Your instructions:
Return the whole listing, line for line, without the pictures in it.

Data provided:

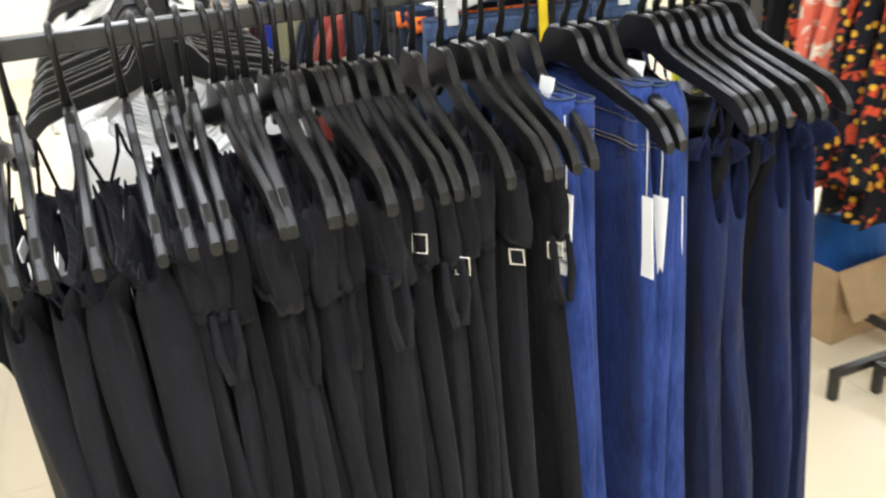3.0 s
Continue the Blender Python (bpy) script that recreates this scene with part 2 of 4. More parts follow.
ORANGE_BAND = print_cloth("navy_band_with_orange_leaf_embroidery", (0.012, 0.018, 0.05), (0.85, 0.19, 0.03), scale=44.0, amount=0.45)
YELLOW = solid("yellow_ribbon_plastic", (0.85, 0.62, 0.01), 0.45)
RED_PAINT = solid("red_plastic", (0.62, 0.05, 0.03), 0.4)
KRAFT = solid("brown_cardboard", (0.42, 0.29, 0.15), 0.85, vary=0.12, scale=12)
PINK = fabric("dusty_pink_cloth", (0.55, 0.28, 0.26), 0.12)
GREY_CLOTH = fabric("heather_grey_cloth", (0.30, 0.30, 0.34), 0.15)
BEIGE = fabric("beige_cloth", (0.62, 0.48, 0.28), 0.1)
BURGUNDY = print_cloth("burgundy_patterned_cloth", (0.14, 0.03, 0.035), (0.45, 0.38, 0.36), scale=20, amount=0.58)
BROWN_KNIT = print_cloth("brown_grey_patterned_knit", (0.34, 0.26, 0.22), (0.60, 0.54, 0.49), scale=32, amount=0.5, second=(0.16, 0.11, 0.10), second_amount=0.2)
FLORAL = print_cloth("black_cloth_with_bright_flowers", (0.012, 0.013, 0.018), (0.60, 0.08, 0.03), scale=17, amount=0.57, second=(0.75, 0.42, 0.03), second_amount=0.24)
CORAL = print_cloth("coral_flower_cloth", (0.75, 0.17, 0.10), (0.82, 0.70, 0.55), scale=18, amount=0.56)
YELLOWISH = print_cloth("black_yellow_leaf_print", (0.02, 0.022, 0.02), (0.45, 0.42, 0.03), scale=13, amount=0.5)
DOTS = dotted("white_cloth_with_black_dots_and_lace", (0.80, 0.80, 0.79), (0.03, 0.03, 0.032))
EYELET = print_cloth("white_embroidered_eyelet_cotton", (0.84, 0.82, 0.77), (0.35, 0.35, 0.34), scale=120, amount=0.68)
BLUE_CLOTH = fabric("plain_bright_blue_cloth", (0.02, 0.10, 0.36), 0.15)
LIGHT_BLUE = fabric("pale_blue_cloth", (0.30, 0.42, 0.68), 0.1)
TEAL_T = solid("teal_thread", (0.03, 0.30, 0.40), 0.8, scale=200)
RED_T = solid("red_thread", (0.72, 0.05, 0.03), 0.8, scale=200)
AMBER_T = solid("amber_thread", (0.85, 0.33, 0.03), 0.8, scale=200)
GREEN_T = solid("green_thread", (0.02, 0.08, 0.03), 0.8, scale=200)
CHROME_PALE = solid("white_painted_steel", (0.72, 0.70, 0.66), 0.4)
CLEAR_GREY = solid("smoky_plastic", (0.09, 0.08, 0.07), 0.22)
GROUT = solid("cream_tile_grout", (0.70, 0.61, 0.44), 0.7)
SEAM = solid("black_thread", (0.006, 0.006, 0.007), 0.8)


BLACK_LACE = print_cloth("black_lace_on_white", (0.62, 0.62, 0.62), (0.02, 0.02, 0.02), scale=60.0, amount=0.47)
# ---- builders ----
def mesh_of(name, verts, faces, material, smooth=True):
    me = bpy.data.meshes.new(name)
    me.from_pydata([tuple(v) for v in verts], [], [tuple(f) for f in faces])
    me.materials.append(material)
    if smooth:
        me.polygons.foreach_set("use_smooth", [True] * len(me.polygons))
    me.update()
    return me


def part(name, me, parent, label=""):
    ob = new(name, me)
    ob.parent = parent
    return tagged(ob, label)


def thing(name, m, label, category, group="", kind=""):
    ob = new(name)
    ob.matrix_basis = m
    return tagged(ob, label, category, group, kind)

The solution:
3.0 s
Continue the Blender Python (bpy) script that recreates this scene with part 2 of 4. More parts follow.
ORANGE_BAND = print_cloth("navy_band_with_orange_leaf_embroidery", (0.012, 0.018, 0.05), (0.85, 0.19, 0.03), scale=44.0, amount=0.45)
YELLOW = solid("yellow_ribbon_plastic", (0.85, 0.62, 0.01), 0.45)
RED_PAINT = solid("red_plastic", (0.62, 0.05, 0.03), 0.4)
KRAFT = solid("brown_cardboard", (0.42, 0.29, 0.15), 0.85, vary=0.12, scale=12)
PINK = fabric("dusty_pink_cloth", (0.55, 0.28, 0.26), 0.12)
GREY_CLOTH = fabric("heather_grey_cloth", (0.30, 0.30, 0.34), 0.15)
BEIGE = fabric("beige_cloth", (0.62, 0.48, 0.28), 0.1)
BURGUNDY = print_cloth("burgundy_patterned_cloth", (0.14, 0.03, 0.035), (0.45, 0.38, 0.36), scale=20, amount=0.58)
BROWN_KNIT = print_cloth("brown_grey_patterned_knit", (0.34, 0.26, 0.22), (0.60, 0.54, 0.49), scale=32, amount=0.5, second=(0.16, 0.11, 0.10), second_amount=0.2)
FLORAL = print_cloth("black_cloth_with_bright_flowers", (0.012, 0.013, 0.018), (0.60, 0.08, 0.03), scale=17, amount=0.57, second=(0.75, 0.42, 0.03), second_amount=0.24)
CORAL = print_cloth("coral_flower_cloth", (0.75, 0.17, 0.10), (0.82, 0.70, 0.55), scale=18, amount=0.56)
YELLOWISH = print_cloth("black_yellow_leaf_print", (0.02, 0.022, 0.02), (0.45, 0.42, 0.03), scale=13, amount=0.5)
DOTS = dotted("white_cloth_with_black_dots_and_lace", (0.80, 0.80, 0.79), (0.03, 0.03, 0.032))
EYELET = print_cloth("white_embroidered_eyelet_cotton", (0.84, 0.82, 0.77), (0.35, 0.35, 0.34), scale=120, amount=0.68)
BLUE_CLOTH = fabric("plain_bright_blue_cloth", (0.02, 0.10, 0.36), 0.15)
LIGHT_BLUE = fabric("pale_blue_cloth", (0.30, 0.42, 0.68), 0.1)
TEAL_T = solid("teal_thread", (0.03, 0.30, 0.40), 0.8, scale=200)
RED_T = solid("red_thread", (0.72, 0.05, 0.03), 0.8, scale=200)
AMBER_T = solid("amber_thread", (0.85, 0.33, 0.03), 0.8, scale=200)
GREEN_T = solid("green_thread", (0.02, 0.08, 0.03), 0.8, scale=200)
CHROME_PALE = solid("white_painted_steel", (0.72, 0.70, 0.66), 0.4)
CLEAR_GREY = solid("smoky_plastic", (0.09, 0.08, 0.07), 0.22)
GROUT = solid("cream_tile_grout", (0.70, 0.61, 0.44), 0.7)
SEAM = solid("black_thread", (0.006, 0.006, 0.007), 0.8)


BLACK_LACE = print_cloth("black_lace_on_white", (0.62, 0.62, 0.62), (0.02, 0.02, 0.02), scale=60.0, amount=0.47)
# ---- builders ----
def mesh_of(name, verts, faces, material, smooth=True):
    me = bpy.data.meshes.new(name)
    me.from_pydata([tuple(v) for v in verts], [], [tuple(f) for f in faces])
    me.materials.append(material)
    if smooth:
        me.polygons.foreach_set("use_smooth", [True] * len(me.polygons))
    me.update()
    return me


def part(name, me, parent, label=""):
    ob = new(name, me)
    ob.parent = parent
    return tagged(ob, label)


def thing(name, m, label, category, group="", kind=""):
    ob = new(name)
    ob.matrix_basis = m
    return tagged(ob, label, category, group, kind)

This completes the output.